## The request
Collect every line below that contains the word "this".

## Entries shown
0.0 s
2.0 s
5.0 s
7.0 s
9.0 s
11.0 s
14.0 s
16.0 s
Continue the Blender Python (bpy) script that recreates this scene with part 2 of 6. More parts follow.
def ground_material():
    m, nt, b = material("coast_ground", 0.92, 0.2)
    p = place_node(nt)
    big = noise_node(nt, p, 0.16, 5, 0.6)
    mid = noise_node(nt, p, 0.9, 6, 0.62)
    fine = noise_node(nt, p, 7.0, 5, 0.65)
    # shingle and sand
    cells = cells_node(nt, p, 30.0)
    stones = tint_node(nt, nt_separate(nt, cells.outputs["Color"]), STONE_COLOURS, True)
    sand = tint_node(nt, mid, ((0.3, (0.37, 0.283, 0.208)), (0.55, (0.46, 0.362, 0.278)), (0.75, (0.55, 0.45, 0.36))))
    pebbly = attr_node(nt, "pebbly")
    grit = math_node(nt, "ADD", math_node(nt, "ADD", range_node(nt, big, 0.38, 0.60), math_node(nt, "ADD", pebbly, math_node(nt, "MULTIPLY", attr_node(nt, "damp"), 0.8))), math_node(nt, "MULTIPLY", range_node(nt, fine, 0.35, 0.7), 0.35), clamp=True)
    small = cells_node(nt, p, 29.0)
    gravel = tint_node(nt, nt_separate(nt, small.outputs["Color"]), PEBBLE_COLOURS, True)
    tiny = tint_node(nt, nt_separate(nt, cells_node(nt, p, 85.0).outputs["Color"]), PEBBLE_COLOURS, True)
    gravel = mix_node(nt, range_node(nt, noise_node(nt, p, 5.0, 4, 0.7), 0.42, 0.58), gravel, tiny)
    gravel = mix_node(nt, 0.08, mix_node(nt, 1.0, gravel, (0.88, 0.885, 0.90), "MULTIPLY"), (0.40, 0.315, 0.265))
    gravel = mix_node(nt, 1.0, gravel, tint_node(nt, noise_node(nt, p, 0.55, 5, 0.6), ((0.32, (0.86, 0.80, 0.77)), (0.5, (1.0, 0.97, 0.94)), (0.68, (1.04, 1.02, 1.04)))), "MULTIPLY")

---

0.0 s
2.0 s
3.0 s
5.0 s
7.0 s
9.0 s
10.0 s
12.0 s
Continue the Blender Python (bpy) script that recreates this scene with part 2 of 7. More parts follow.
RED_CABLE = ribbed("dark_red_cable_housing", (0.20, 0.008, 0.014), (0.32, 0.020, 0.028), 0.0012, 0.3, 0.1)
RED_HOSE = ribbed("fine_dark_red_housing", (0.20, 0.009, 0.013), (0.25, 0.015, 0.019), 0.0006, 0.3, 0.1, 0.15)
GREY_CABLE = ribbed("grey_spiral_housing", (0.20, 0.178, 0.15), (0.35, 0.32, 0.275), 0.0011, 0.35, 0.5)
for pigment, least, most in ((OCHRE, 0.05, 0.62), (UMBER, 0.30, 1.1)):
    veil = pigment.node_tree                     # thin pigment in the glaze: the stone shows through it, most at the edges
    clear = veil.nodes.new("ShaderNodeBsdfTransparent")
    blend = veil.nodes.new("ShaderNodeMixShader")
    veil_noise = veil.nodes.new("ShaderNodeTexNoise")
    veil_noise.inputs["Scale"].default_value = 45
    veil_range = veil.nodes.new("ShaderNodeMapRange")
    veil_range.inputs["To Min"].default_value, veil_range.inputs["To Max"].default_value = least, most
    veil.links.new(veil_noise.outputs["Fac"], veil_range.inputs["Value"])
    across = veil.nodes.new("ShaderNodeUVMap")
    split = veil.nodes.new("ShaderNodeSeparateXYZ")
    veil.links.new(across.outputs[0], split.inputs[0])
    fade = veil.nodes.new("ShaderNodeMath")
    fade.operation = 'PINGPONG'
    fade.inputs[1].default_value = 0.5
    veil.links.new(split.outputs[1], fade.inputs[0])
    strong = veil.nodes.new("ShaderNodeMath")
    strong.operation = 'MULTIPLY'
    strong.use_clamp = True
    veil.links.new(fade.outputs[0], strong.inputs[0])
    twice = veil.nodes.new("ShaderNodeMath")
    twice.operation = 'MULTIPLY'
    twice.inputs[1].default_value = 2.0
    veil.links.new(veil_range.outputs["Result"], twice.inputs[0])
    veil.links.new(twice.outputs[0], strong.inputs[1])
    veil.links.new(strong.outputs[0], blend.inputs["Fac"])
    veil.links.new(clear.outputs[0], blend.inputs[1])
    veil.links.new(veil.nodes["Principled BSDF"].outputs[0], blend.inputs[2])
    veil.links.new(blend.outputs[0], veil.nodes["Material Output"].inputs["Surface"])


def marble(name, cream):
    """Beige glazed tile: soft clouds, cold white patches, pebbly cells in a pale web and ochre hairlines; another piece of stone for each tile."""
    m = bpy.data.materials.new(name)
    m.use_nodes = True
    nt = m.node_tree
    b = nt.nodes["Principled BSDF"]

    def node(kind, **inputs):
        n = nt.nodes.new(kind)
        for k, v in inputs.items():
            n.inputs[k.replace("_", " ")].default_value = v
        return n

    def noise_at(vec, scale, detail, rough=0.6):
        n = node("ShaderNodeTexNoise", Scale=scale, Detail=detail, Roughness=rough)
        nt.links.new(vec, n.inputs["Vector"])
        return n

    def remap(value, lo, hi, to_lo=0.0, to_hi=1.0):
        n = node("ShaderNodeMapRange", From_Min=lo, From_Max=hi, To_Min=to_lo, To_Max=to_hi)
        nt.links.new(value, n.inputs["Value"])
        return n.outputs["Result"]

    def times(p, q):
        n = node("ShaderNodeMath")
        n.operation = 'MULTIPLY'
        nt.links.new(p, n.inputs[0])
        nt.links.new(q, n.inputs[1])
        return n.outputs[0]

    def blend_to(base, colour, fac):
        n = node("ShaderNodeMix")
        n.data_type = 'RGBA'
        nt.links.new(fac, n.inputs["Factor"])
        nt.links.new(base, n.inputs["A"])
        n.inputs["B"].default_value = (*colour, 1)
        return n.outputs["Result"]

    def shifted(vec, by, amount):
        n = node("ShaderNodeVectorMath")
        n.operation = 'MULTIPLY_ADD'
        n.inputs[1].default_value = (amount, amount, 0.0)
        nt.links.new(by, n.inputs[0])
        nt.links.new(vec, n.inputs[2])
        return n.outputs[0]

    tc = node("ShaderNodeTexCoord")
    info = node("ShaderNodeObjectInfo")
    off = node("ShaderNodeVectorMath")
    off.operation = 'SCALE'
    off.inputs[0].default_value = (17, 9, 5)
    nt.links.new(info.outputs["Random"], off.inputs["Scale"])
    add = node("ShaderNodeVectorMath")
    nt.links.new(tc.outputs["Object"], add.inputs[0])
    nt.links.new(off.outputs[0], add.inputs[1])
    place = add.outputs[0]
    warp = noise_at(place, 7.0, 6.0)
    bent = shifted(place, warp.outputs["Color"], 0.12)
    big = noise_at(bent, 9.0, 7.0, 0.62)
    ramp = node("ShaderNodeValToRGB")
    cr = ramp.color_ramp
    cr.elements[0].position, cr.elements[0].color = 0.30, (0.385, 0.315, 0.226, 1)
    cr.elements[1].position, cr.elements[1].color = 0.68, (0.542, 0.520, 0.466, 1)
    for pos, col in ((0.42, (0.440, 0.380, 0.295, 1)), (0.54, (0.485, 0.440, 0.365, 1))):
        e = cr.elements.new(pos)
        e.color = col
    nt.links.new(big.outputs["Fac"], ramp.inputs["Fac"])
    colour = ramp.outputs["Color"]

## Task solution
Continue the Blender Python (bpy) script that recreates this scene with part 2 of 6. More parts follow.
Continue the Blender Python (bpy) script that recreates this scene with part 2 of 7. More parts follow.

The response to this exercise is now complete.